If you have listened to any significant portion of this week's PBS National Park series, you might think that everyone who fell in love with National Parks went to work in the park service.
I think the influence of the National Parks is far greater than that. I know that my life was greatly influenced by the parks.
It is with many wonderful memories that I recall my three cross country trips. All those trips revolved around National Parks in one way or the other.
My first trip I was most impressed with Crater Lake and Death Valley. My second trip which took me all the way to Alaska was when I began a life long love affair with the Grand Tetons. The third trip was with my children and wife and was one of those grand circuits lasting three weeks and covering 9,000 miles.
I think the most important moment in that third trip came on our way home. We had already been to the Grand Canyon, San Diego, and the California coast In San Diego, we had visited the zoo and see some buffaloes trying hard to be buffaloes in a small, dusty compound.
This was the middle of July 1991, and we were spending three days in the Tetons. Our first morning we were driving to breakfast at an open air "restaurant" that I had enjoyed over twenty years earlier as a college student on my way to Alaska. It was a cold morning with temperatures in the thirties. Just before we got to the chuck wagon restaurant, we came upon a meadow. In the meadow were two buffaloes fighting for supremacy.
It was a primeval scene in a pristine valley. There was steam rising from the stream in the valley as the buffaloes butted heads. There was steam also coming from them as they fought. It was a majestic scene emblematic of the wilderness represented by our national parks. Our children were spellbound.
At that moment, I knew they had figured it out. They understood that buffaloes have to have a place where they can be buffaloes because if they do not, we will never understand what buffaloes really are. And understanding what buffaloes are and were helps us to understand where we have come from and maybe where we should go as individuals and as a country.
The love of the wild took me all the way to the Canadian wilderness and almost saw me homesteading in the Newfoundland bush. I traded the "relative" civilization of central New Brunswick for Newfoundland, but it was still so wild that we did not need fences for our cattle at the back of the property.
Now I live in one of the most beautiful spots in North America, on the shores of the White Oak River sandwiched between Croatan National Forest and Cape Lookout National Sea Shore. It is also in this land that the beach belongs to the people.
Carteret County where my wife and I now live most of the time is over half water and not very crowded ten months out of the year.
The first picture in the post was taken from the ocean just off Hammocks Beach State Park yesterday. It is a land of lots of sand and sea.

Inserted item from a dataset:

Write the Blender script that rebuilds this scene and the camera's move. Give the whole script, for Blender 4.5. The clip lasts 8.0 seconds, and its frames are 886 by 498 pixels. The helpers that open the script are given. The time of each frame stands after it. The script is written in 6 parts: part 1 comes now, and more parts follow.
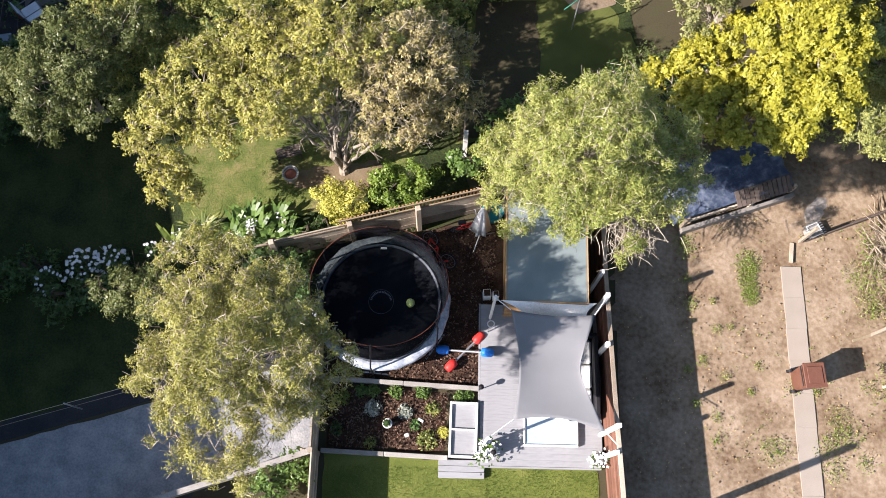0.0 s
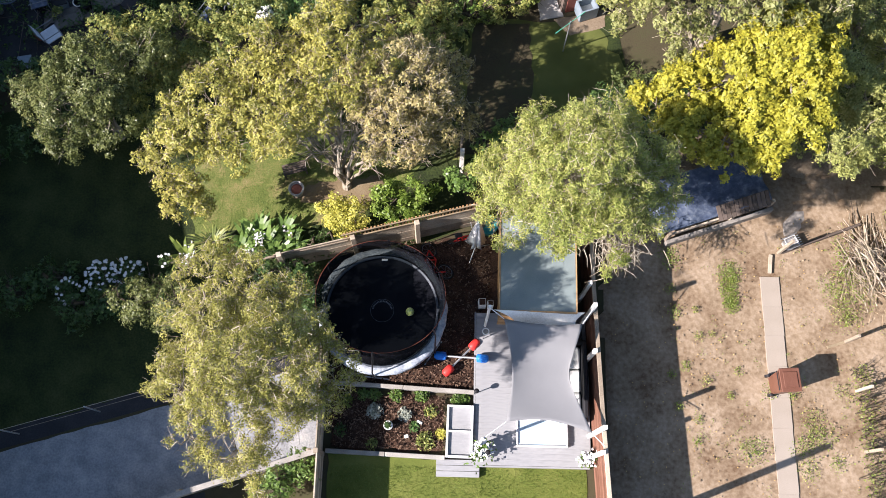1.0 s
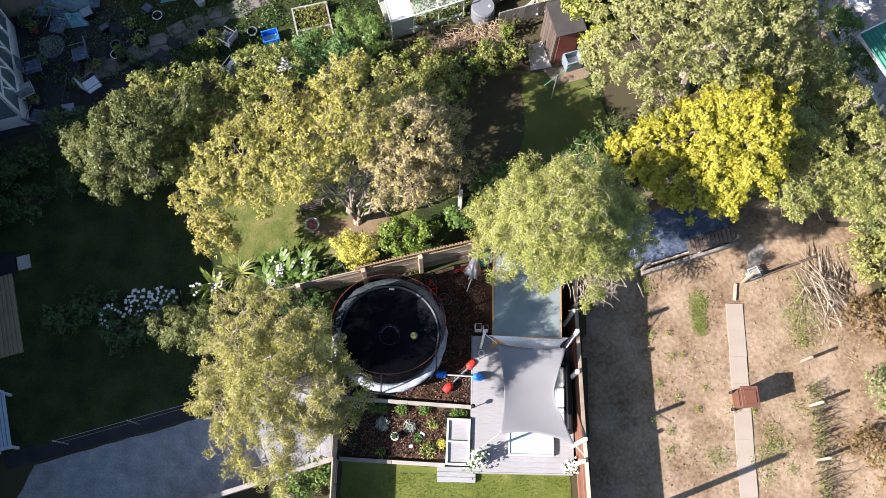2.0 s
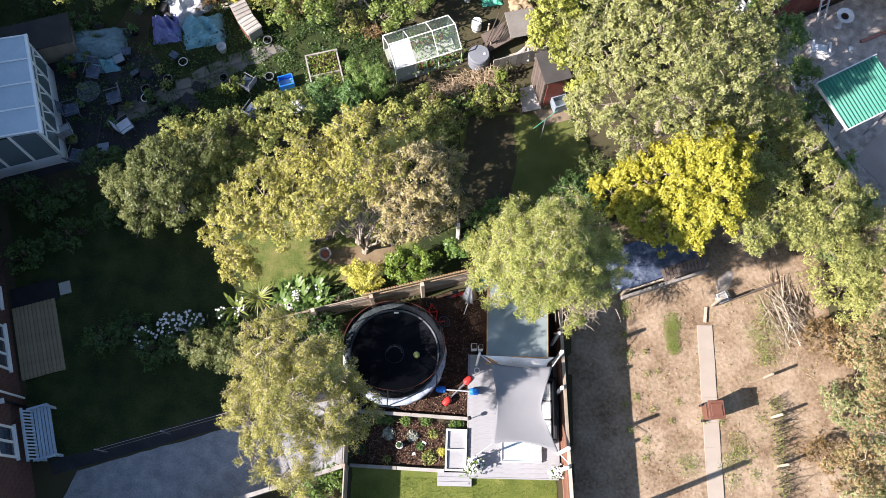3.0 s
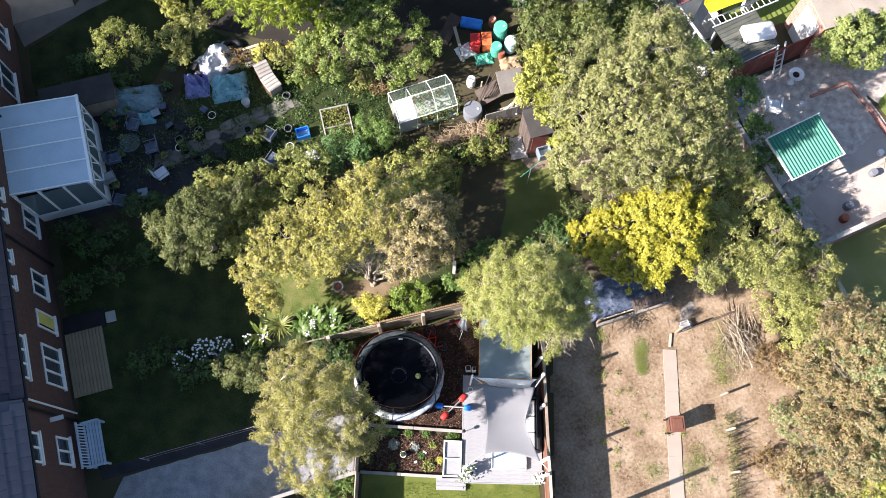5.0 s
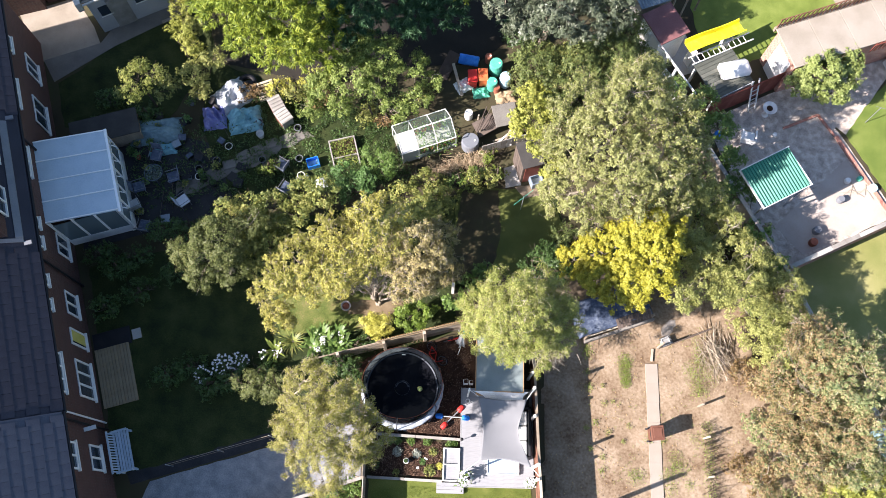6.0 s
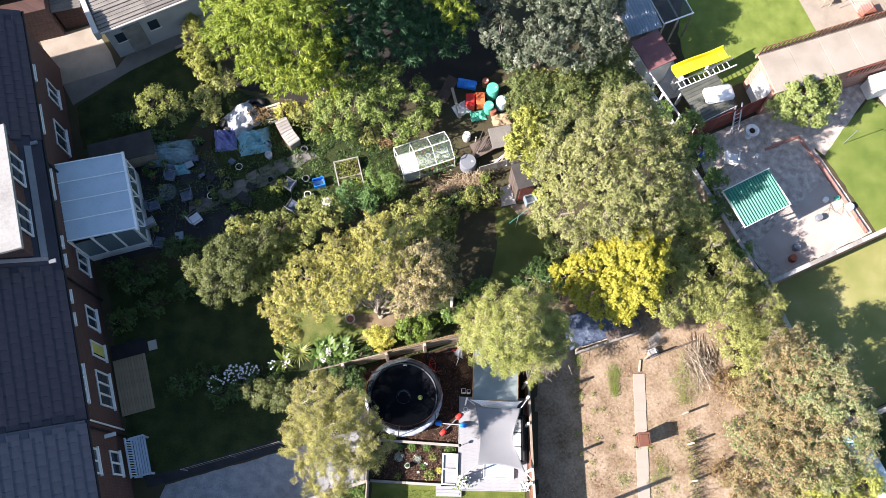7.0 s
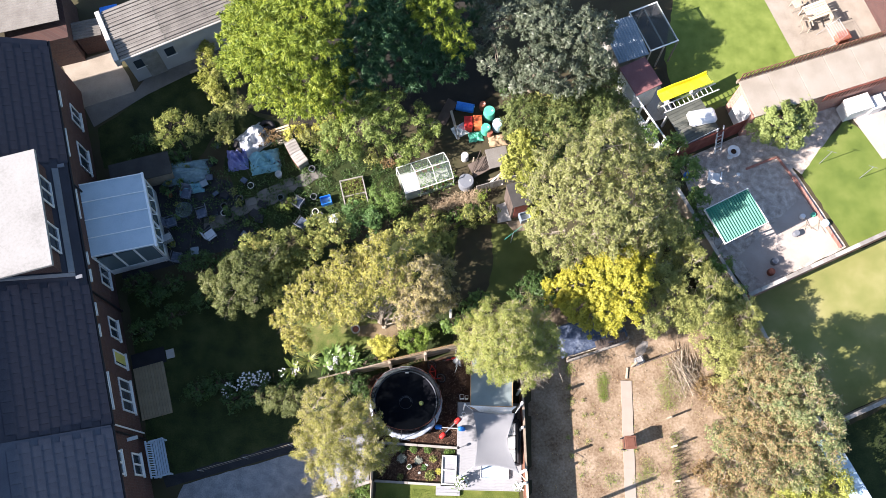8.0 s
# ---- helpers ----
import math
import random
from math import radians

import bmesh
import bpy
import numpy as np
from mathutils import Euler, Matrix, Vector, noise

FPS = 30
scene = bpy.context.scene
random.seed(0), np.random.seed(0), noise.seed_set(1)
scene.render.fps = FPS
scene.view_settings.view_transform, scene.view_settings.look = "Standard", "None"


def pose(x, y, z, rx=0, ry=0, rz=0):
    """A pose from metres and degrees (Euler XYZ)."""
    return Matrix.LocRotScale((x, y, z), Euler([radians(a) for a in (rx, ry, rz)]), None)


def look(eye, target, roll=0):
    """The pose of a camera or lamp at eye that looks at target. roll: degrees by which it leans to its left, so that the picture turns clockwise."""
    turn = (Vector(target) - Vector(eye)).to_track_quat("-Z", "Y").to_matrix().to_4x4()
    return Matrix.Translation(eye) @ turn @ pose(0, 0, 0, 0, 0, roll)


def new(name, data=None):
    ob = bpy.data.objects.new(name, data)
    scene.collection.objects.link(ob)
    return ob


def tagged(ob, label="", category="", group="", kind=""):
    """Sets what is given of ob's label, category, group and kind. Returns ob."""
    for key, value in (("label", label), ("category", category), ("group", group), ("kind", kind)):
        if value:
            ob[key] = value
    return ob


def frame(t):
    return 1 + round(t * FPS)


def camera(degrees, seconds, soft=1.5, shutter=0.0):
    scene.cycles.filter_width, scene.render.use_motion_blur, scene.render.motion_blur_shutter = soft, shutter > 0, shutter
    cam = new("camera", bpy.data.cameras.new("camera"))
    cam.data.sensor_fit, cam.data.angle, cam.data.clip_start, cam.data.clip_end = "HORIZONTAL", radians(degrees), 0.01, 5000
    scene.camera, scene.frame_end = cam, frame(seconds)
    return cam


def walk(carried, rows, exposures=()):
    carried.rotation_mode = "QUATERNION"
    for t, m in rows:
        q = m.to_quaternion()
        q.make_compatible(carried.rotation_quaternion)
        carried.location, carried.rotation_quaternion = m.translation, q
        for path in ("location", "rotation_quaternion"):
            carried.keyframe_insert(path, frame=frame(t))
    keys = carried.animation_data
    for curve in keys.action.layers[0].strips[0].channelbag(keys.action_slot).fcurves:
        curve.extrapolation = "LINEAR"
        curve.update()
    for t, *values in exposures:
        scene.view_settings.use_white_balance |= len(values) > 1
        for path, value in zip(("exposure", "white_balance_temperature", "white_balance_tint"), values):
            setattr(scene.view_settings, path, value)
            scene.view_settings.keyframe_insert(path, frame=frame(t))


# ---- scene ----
cam = camera(53.58, 8.0, 0.45)
TILT, LEAN = 17.09, 1.33
PATH = [  # seconds, x, y, height: a drone that rises and looks down
    (0.0, -0.048, 0.047, 19.762),
    (0.5, -0.008, -0.016, 20.513),
    (1.0, 0.003, -0.033, 20.977),
    (1.5, -0.014, -0.026, 22.186),
    (3.0, -0.032, -0.023, 26.598),
    (3.5, 0.012, 0.004, 27.400),
    (4.0, 0.032, 0.006, 27.984),
    (4.5, 0.015, -0.036, 29.240),
    (6.0, -0.001, 0.001, 33.533),
    (6.5, -0.016, 0.041, 34.681),
    (7.0, 0.020, 0.057, 35.603),
    (7.5, 0.011, 0.013, 37.052),
    (8.0, 0.025, -0.035, 38.077),
]
walk(cam, [(t, pose(x, y, z, TILT) @ pose(0, 0, 0, 0, 0, LEAN)) for t, x, y, z in PATH], exposures=[(0.0, 1.60), (1.5, 1.68), (4.0, 1.83), (6.5, 1.94), (8.0, 1.94)])

# ---- light ----
SUN_AZ, SUN_EL = 22.0, 35.0  # the way the shadows run, degrees from +x; the sun's height
world = bpy.data.worlds.new("sky")
scene.world = world
world.use_nodes = True
wn = world.node_tree.nodes
sky = wn.new("ShaderNodeTexSky")
sky.sky_type, sky.sun_disc = "NISHITA", False
sky.ozone_density = 2.5
sky.sun_elevation, sky.sun_rotation = radians(SUN_EL), radians(270 - SUN_AZ)
wn["Background"].inputs["Strength"].default_value = 0.074
world.node_tree.links.new(sky.outputs[0], wn["Background"].inputs["Color"])
sun = new("sun", bpy.data.lights.new("sun", "SUN"))
sun.data.energy, sun.data.angle, sun.data.color = 4.6, radians(0.5), (1.0, 0.9, 0.87)
sa, se = radians(SUN_AZ), radians(SUN_EL)
sun.matrix_world = look((-60 * math.cos(sa), -60 * math.sin(sa), 60 * math.tan(se)), (0, 0, 0))


# ---- materials ----
def mat(name, cols, scale=3.0, rough=0.8, bump=0.3, fine=40.0, metal=0.0, per_object=0.0, island=0.0, spec=0.3, stretch=(1, 1, 1), dist=0.02, soft=0.25):
    """A surface whose colour wanders over cols at two scales, with a fine relief."""
    m = bpy.data.materials.new(name)
    m.use_nodes = True
    n, l = m.node_tree.nodes, m.node_tree.links
    b = n["Principled BSDF"]
    b.inputs["Roughness"].default_value, b.inputs["Metallic"].default_value = rough, metal
    b.inputs["Specular IOR Level"].default_value = spec
    tc, mp = n.new("ShaderNodeTexCoord"), n.new("ShaderNodeMapping")
    mp.inputs["Scale"].default_value = stretch
    l.new(tc.outputs["Object"], mp.inputs["Vector"])
    big, small = n.new("ShaderNodeTexNoise"), n.new("ShaderNodeTexNoise")
    big.inputs["Scale"].default_value, small.inputs["Scale"].default_value = scale, fine
    big.inputs["Detail"].default_value, small.inputs["Detail"].default_value = 6, 4
    for t in (big, small):
        l.new(mp.outputs[0], t.inputs["Vector"])
    mix = n.new("ShaderNodeMath")
    mix.operation = "MULTIPLY_ADD"
    mix.inputs[1].default_value, mix.inputs[2].default_value = 0.45, 0.0
    l.new(small.outputs["Fac"], mix.inputs[0])
    add = n.new("ShaderNodeMath")
    add.operation = "MULTIPLY_ADD"
    add.inputs[1].default_value = 0.55
    l.new(big.outputs["Fac"], add.inputs[0])
    l.new(mix.outputs[0], add.inputs[2])
    fac = add.outputs[0]
    for amount, kind in ((per_object, "ShaderNodeObjectInfo"), (island, "ShaderNodeNewGeometry")):
        if amount:
            src, more = n.new(kind), n.new("ShaderNodeMath")
            more.operation = "MULTIPLY_ADD"
            more.inputs[1].default_value = amount
            sub = n.new("ShaderNodeMath")
            sub.operation = "SUBTRACT"
            sub.inputs[1].default_value = amount / 2
            l.new(src.outputs["Random" if kind == "ShaderNodeObjectInfo" else "Random Per Island"], more.inputs[0])
            l.new(fac, more.inputs[2])
            l.new(more.outputs[0], sub.inputs[0])
            fac = sub.outputs[0]
    ramp = n.new("ShaderNodeValToRGB")
    el = ramp.color_ramp.elements
    while len(el) < len(cols):
        el.new(0.5)
    for i, c in enumerate(cols):
        el[i].position = 0.5 + soft * (2 * i / max(1, len(cols) - 1) - 1) * 0.8
        el[i].color = (*c, 1)
    l.new(fac, ramp.inputs[0])
    l.new(ramp.outputs[0], b.inputs["Base Color"])
    if bump:
        bp = n.new("ShaderNodeBump")
        bp.inputs["Strength"].default_value, bp.inputs["Distance"].default_value = bump, dist
        l.new(fac, bp.inputs["Height"])
        l.new(bp.outputs[0], b.inputs["Normal"])
    return m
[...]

It is hard to tell what is more impressive the sand, sea, or the sky. That particular spot is very reminiscent of Cape Lookout National Seashore.
The second picture is coming in from the White Oak River after watching the evening's sunset. The White Oak itself is pretty wild with a reputation of oyster rocks and shoals that can entrap the unwary boater. Yet is a wonderful place for us to enjoy the beauty around us.
The White Oak is a lot like the wild areas around our farm in Canada. You can get away with being careless a few times, but eventually it will catch up with you.
National Parks touched my life and probably had something to do with my years in Canada searching for a life in the wilderness.
I suspect the many summers of camping on the National Seashore on Ocracoke might be the reason why I now live on the Crystal Coast.
So I wonder, did the parks change your life?